INFORMATION PROVIDED.
start
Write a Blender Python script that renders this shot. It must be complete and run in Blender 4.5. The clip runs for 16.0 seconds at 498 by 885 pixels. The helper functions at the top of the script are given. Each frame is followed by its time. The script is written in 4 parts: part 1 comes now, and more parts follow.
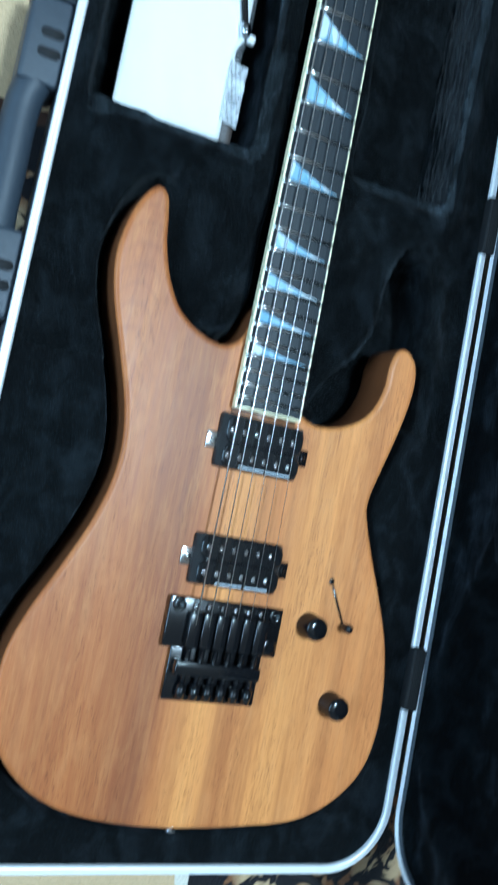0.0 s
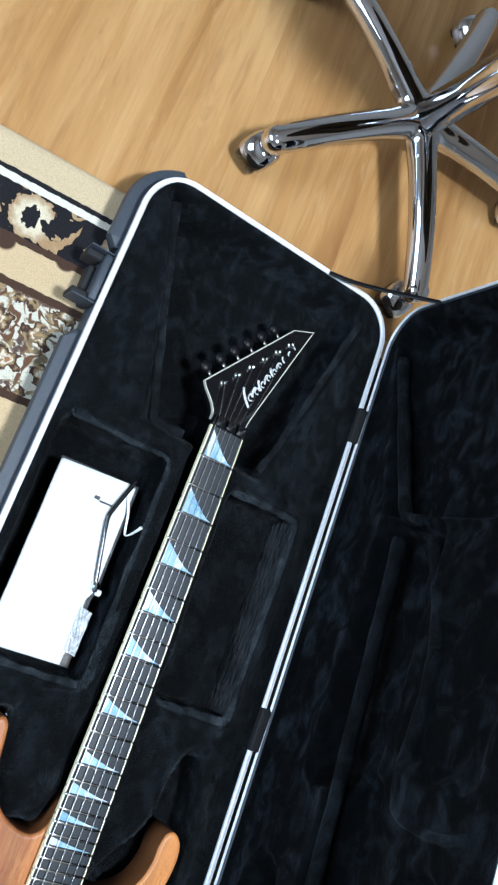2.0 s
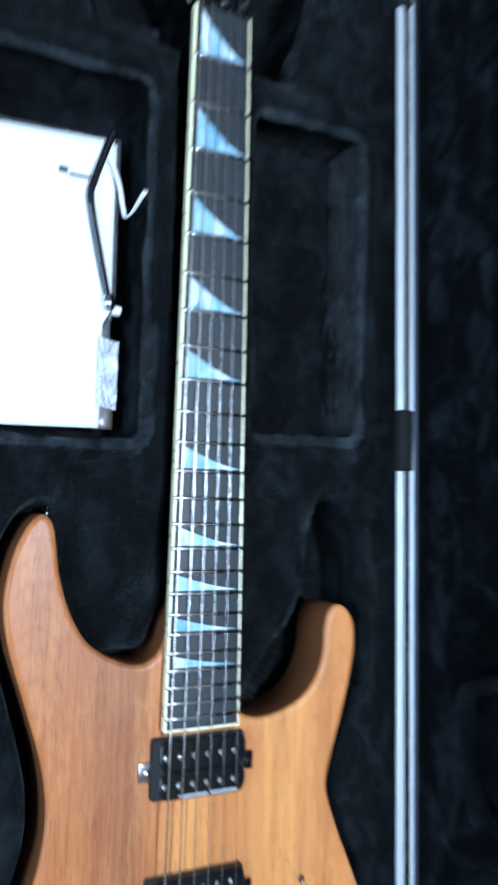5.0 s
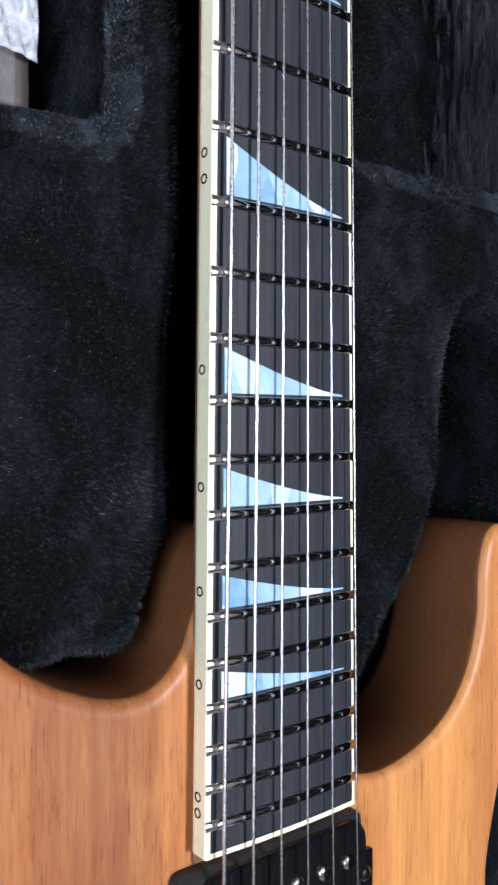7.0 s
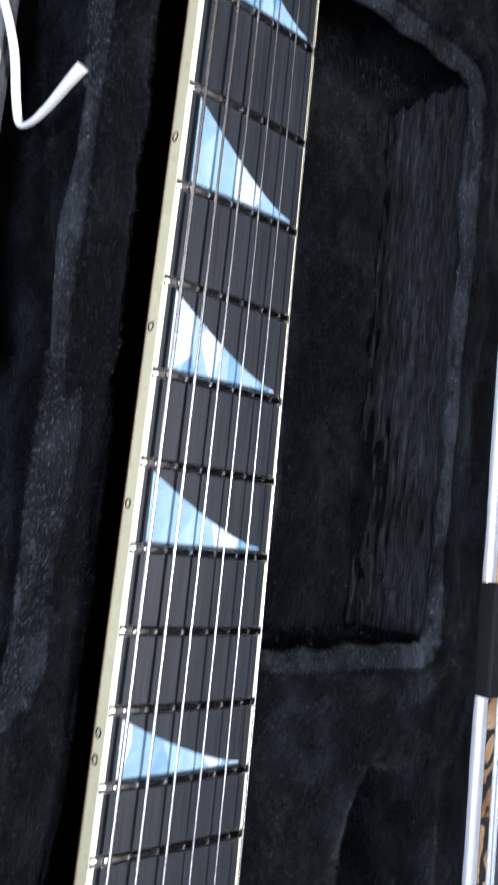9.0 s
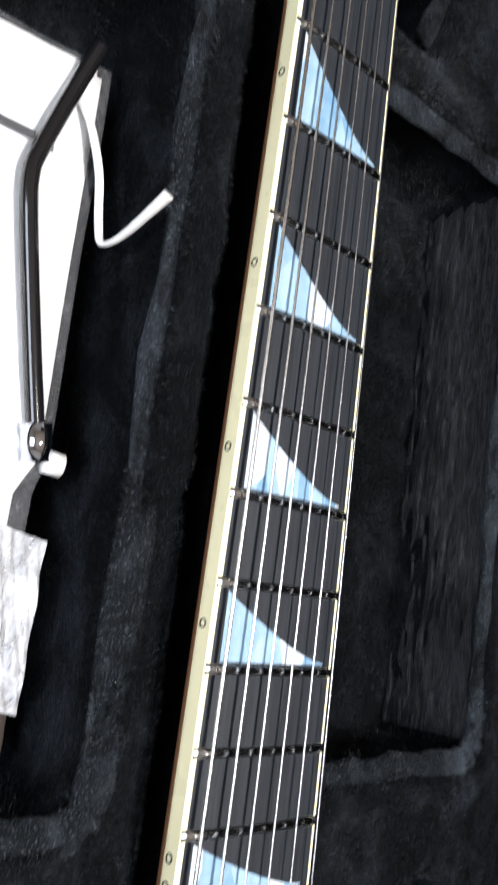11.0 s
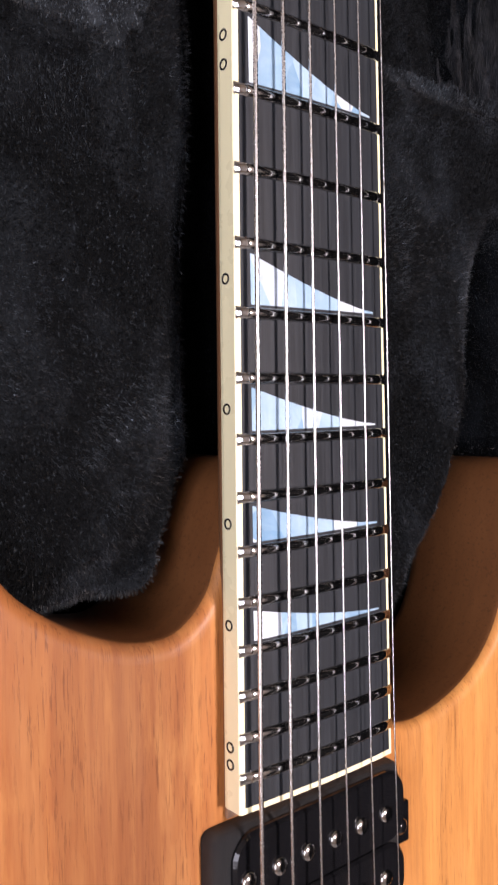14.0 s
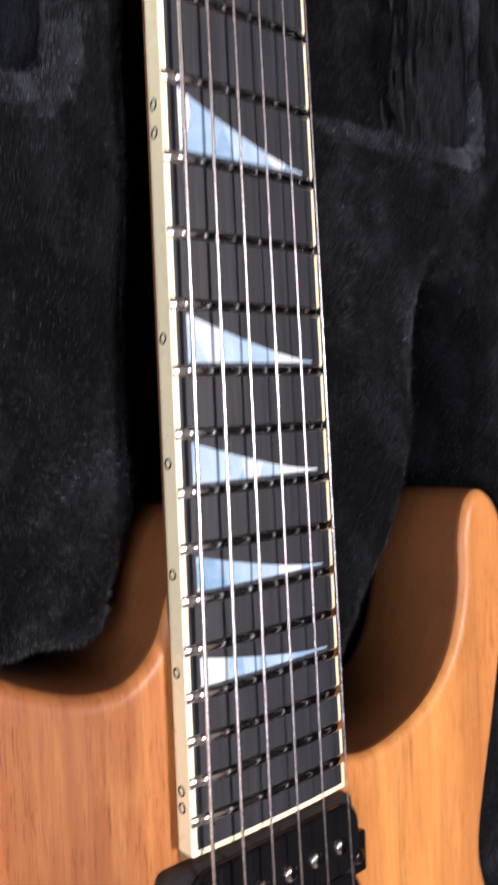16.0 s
end
TASK STATEMENT.
Print out the whole of the material word for word, without pictures.

RESULT OF THIS TASK.
Write a Blender Python script that renders this shot. It must be complete and run in Blender 4.5. The clip runs for 16.0 seconds at 498 by 885 pixels. The helper functions at the top of the script are given. Each frame is followed by its time. The script is written in 4 parts: part 1 comes now, and more parts follow.
0.0 s
2.0 s
5.0 s
7.0 s
9.0 s
11.0 s
14.0 s
16.0 s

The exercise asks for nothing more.